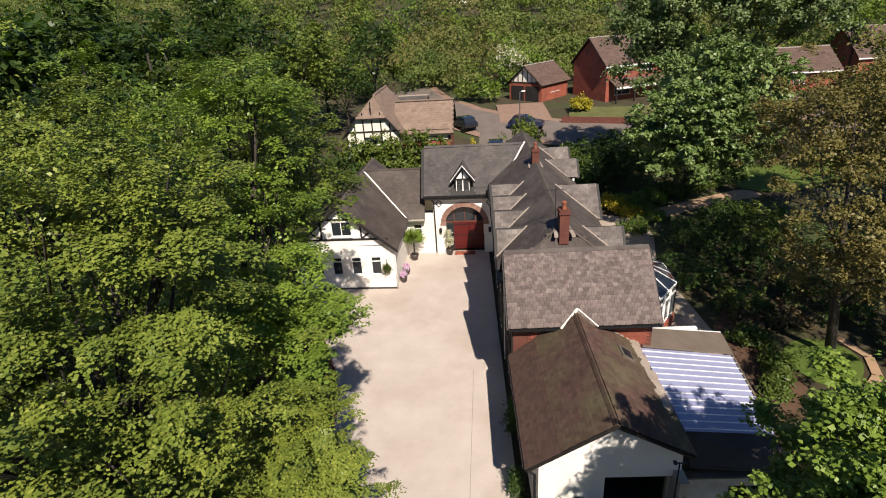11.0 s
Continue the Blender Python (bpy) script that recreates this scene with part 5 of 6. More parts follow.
def spruce(base, height, seed):
    rng = np.random.default_rng(seed)
    t = thing("spruce_tree", base, "dark spruce with layered drooping branches", "tree", "spruces")
    b = Vector(base)
    s = Shape()
    s.tube([b, b + Vector((0, 0, height))], [0.25, 0.03])
    part("trunk", s, M_BARK, t, smooth=True)
    pos, nrm = [], []
    for k in range(150):
        f = rng.uniform(0.12, 1.0)
        z = height * f
        reach = (1 - f) * 3.1 + 0.3
        a = rng.uniform(0, math.tau)
        m = int(46 * reach / 2) + 12
        r = reach * np.sqrt(rng.random(m))
        w = rng.normal(0, 0.16, m) * (0.5 + r * 0.35)
        x, y = np.cos(a) * r - np.sin(a) * w, np.sin(a) * r + np.cos(a) * w
        pos.append(np.stack([b.x + x, b.y + y, b.z + z - 0.22 * r - 0.05 * r * r + rng.normal(0, 0.06, m)], 1))
        nrm.append(np.stack([np.cos(a) * np.full(m, 0.3), np.sin(a) * np.full(m, 0.3), np.ones(m)], 1) + rng.normal(0, 0.3, (m, 3)))
    attach(new("crown", leaf_mesh("crown", np.concatenate(pos), np.concatenate(nrm), 0.26, M_LEAF_SPRUCE, 0.45, seed)), t)


for i, (x, y, h) in enumerate(((-9.8, 21.6, 15.5), (-13.5, 22.6, 17.5), (-12.6, 27.6, 16.0))):
    spruce((x, y, 0), h, 90 + i)


SKYLINE = ((-0.6, 0.15), (-0.24, 0.172), (-0.165, 0.187), (-0.07, 0.153), (-0.018, 0.165), (0.055, 0.133), (0.12, 0.136), (0.21, 0.13), (0.8, 0.15))


def skyline(az):
    """How steeply the tree tops on the hillside rise above the garden, by bearing."""
    for (a, p), (b, q) in zip(SKYLINE, SKYLINE[1:]):
        if a <= az <= b:
            return p + (q - p) * (az - a) / (b - a)
    return 0.15


def far_woods():
    """Round-crowned trees on the hillside, each a heap of leafy domes."""
    rng = np.random.default_rng(5)
    P, N, S = [], [], []
    for layer in range(1180):
        y = 87 + 153 * rng.random() ** 1.15
        x = rng.uniform(-1, 1) * (40 + y * 0.75)
        if 790 < layer < 960:
            y = rng.uniform(212, 240)
            x = 3.4 + y * rng.uniform(-0.34, 0.4)
        if layer >= 960:
            y = rng.uniform(87, 126)
            x = 3.4 + y * rng.uniform(-0.36, 0.5)
        az = (x - 3.4) / (y - 1.6)
        seen = -0.36 < az < 0.62
        z = ground_height(x, y)
        r = rng.uniform(2.6, 5.4)
        cap = 8.0 + (y - 1.6) * skyline(az) * rng.uniform(0.93, 1.02) - z
        h = rng.uniform(8, 15) * (1.0 if y > 112 else 0.62 if layer % 3 else 0.4)
        if y > 205 or az < -0.36 and y > 105:
            h, r = cap, r * 1.45
        if layer >= 960:
            h, r = rng.uniform(3.1, 5.2), rng.uniform(2.0, 3.4)
        if y < 168 and abs(x - 3.4 + (y - 1.6) * 0.036) < r + 2.0:
            h = min(h, 10.6 + (y - 1.6) * 0.082 - z)
        if 0.05 < az < 0.2 and 112 < y < 160:
            h = min(h, 7.5)
        h = min(h, cap, 24.0)
        if h < 3.0 or 14 < x < 36 and 158 < y < 210:
            continue
        domes = [(0, 0, h * 0.72, r * 0.72, h * 0.28)]
        for k in range(rng.integers(6, 10) if y < 205 else 15):
            a, q = rng.uniform(0, math.tau), r * rng.uniform(0.4, 0.75)
            domes.append((q * math.cos(a), q * math.sin(a), h * rng.uniform(0.14, 0.8), r * rng.uniform(0.3, 0.52), r * rng.uniform(0.3, 0.5)))
        size = 0.40 + 0.0034 * (y - 87)
        for dx, dy, dz, dr, dh in domes:
            n = int((9 if seen else 4 if -1.15 < az < 0 else 2.5) * (dr / size) ** 1.2) + 4
            d = rng.normal(size=(n, 3))
            d /= np.linalg.norm(d, axis=1, keepdims=True)
            d[:, 2] = np.abs(d[:, 2]) * 1.25 - 0.35
            p = np.array([x + dx, y + dy, z + dz]) + d * rng.uniform(0.8, 1.08, n)[:, None] * np.array([dr, dr, dh])
            P.append(np.c_[p, np.full(n, size)])
            N.append(d * 1.2 + np.array([0, 0, 0.5]) + rng.normal(0, 0.4, (n, 3)))
            S.append(np.full(n, layer % 6))
    P, N, S = np.concatenate(P), np.concatenate(N), np.concatenate(S)
    for k, mat in enumerate((M_LEAF_FAR, M_LEAF_FAR2, M_LEAF_FAR3, M_LEAF_FAR, M_LEAF_FAR4, M_LEAF_FAR5)):
        sel = S == k
        ob = new("far_woods", leaf_mesh("far_woods", P[sel][:, :3], N[sel], P[sel][:, 3], mat, 0.8, k))
        tagged(ob, "dense deciduous woods covering the distant hillside", "woods", kind="stuff")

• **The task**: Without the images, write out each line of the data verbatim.

• **Solution to this exercise**:
11.0 s
Continue the Blender Python (bpy) script that recreates this scene with part 5 of 6. More parts follow.
def spruce(base, height, seed):
    rng = np.random.default_rng(seed)
    t = thing("spruce_tree", base, "dark spruce with layered drooping branches", "tree", "spruces")
    b = Vector(base)
    s = Shape()
    s.tube([b, b + Vector((0, 0, height))], [0.25, 0.03])
    part("trunk", s, M_BARK, t, smooth=True)
    pos, nrm = [], []
    for k in range(150):
        f = rng.uniform(0.12, 1.0)
        z = height * f
        reach = (1 - f) * 3.1 + 0.3
        a = rng.uniform(0, math.tau)
        m = int(46 * reach / 2) + 12
        r = reach * np.sqrt(rng.random(m))
        w = rng.normal(0, 0.16, m) * (0.5 + r * 0.35)
        x, y = np.cos(a) * r - np.sin(a) * w, np.sin(a) * r + np.cos(a) * w
        pos.append(np.stack([b.x + x, b.y + y, b.z + z - 0.22 * r - 0.05 * r * r + rng.normal(0, 0.06, m)], 1))
        nrm.append(np.stack([np.cos(a) * np.full(m, 0.3), np.sin(a) * np.full(m, 0.3), np.ones(m)], 1) + rng.normal(0, 0.3, (m, 3)))
    attach(new("crown", leaf_mesh("crown", np.concatenate(pos), np.concatenate(nrm), 0.26, M_LEAF_SPRUCE, 0.45, seed)), t)


for i, (x, y, h) in enumerate(((-9.8, 21.6, 15.5), (-13.5, 22.6, 17.5), (-12.6, 27.6, 16.0))):
    spruce((x, y, 0), h, 90 + i)


SKYLINE = ((-0.6, 0.15), (-0.24, 0.172), (-0.165, 0.187), (-0.07, 0.153), (-0.018, 0.165), (0.055, 0.133), (0.12, 0.136), (0.21, 0.13), (0.8, 0.15))


def skyline(az):
    """How steeply the tree tops on the hillside rise above the garden, by bearing."""
    for (a, p), (b, q) in zip(SKYLINE, SKYLINE[1:]):
        if a <= az <= b:
            return p + (q - p) * (az - a) / (b - a)
    return 0.15


def far_woods():
    """Round-crowned trees on the hillside, each a heap of leafy domes."""
    rng = np.random.default_rng(5)
    P, N, S = [], [], []
    for layer in range(1180):
        y = 87 + 153 * rng.random() ** 1.15
        x = rng.uniform(-1, 1) * (40 + y * 0.75)
        if 790 < layer < 960:
            y = rng.uniform(212, 240)
            x = 3.4 + y * rng.uniform(-0.34, 0.4)
        if layer >= 960:
            y = rng.uniform(87, 126)
            x = 3.4 + y * rng.uniform(-0.36, 0.5)
        az = (x - 3.4) / (y - 1.6)
        seen = -0.36 < az < 0.62
        z = ground_height(x, y)
        r = rng.uniform(2.6, 5.4)
        cap = 8.0 + (y - 1.6) * skyline(az) * rng.uniform(0.93, 1.02) - z
        h = rng.uniform(8, 15) * (1.0 if y > 112 else 0.62 if layer % 3 else 0.4)
        if y > 205 or az < -0.36 and y > 105:
            h, r = cap, r * 1.45
        if layer >= 960:
            h, r = rng.uniform(3.1, 5.2), rng.uniform(2.0, 3.4)
        if y < 168 and abs(x - 3.4 + (y - 1.6) * 0.036) < r + 2.0:
            h = min(h, 10.6 + (y - 1.6) * 0.082 - z)
        if 0.05 < az < 0.2 and 112 < y < 160:
            h = min(h, 7.5)
        h = min(h, cap, 24.0)
        if h < 3.0 or 14 < x < 36 and 158 < y < 210:
            continue
        domes = [(0, 0, h * 0.72, r * 0.72, h * 0.28)]
        for k in range(rng.integers(6, 10) if y < 205 else 15):
            a, q = rng.uniform(0, math.tau), r * rng.uniform(0.4, 0.75)
            domes.append((q * math.cos(a), q * math.sin(a), h * rng.uniform(0.14, 0.8), r * rng.uniform(0.3, 0.52), r * rng.uniform(0.3, 0.5)))
        size = 0.40 + 0.0034 * (y - 87)
        for dx, dy, dz, dr, dh in domes:
            n = int((9 if seen else 4 if -1.15 < az < 0 else 2.5) * (dr / size) ** 1.2) + 4
            d = rng.normal(size=(n, 3))
            d /= np.linalg.norm(d, axis=1, keepdims=True)
            d[:, 2] = np.abs(d[:, 2]) * 1.25 - 0.35
            p = np.array([x + dx, y + dy, z + dz]) + d * rng.uniform(0.8, 1.08, n)[:, None] * np.array([dr, dr, dh])
            P.append(np.c_[p, np.full(n, size)])
            N.append(d * 1.2 + np.array([0, 0, 0.5]) + rng.normal(0, 0.4, (n, 3)))
            S.append(np.full(n, layer % 6))
    P, N, S = np.concatenate(P), np.concatenate(N), np.concatenate(S)
    for k, mat in enumerate((M_LEAF_FAR, M_LEAF_FAR2, M_LEAF_FAR3, M_LEAF_FAR, M_LEAF_FAR4, M_LEAF_FAR5)):
        sel = S == k
        ob = new("far_woods", leaf_mesh("far_woods", P[sel][:, :3], N[sel], P[sel][:, 3], mat, 0.8, k))
        tagged(ob, "dense deciduous woods covering the distant hillside", "woods", kind="stuff")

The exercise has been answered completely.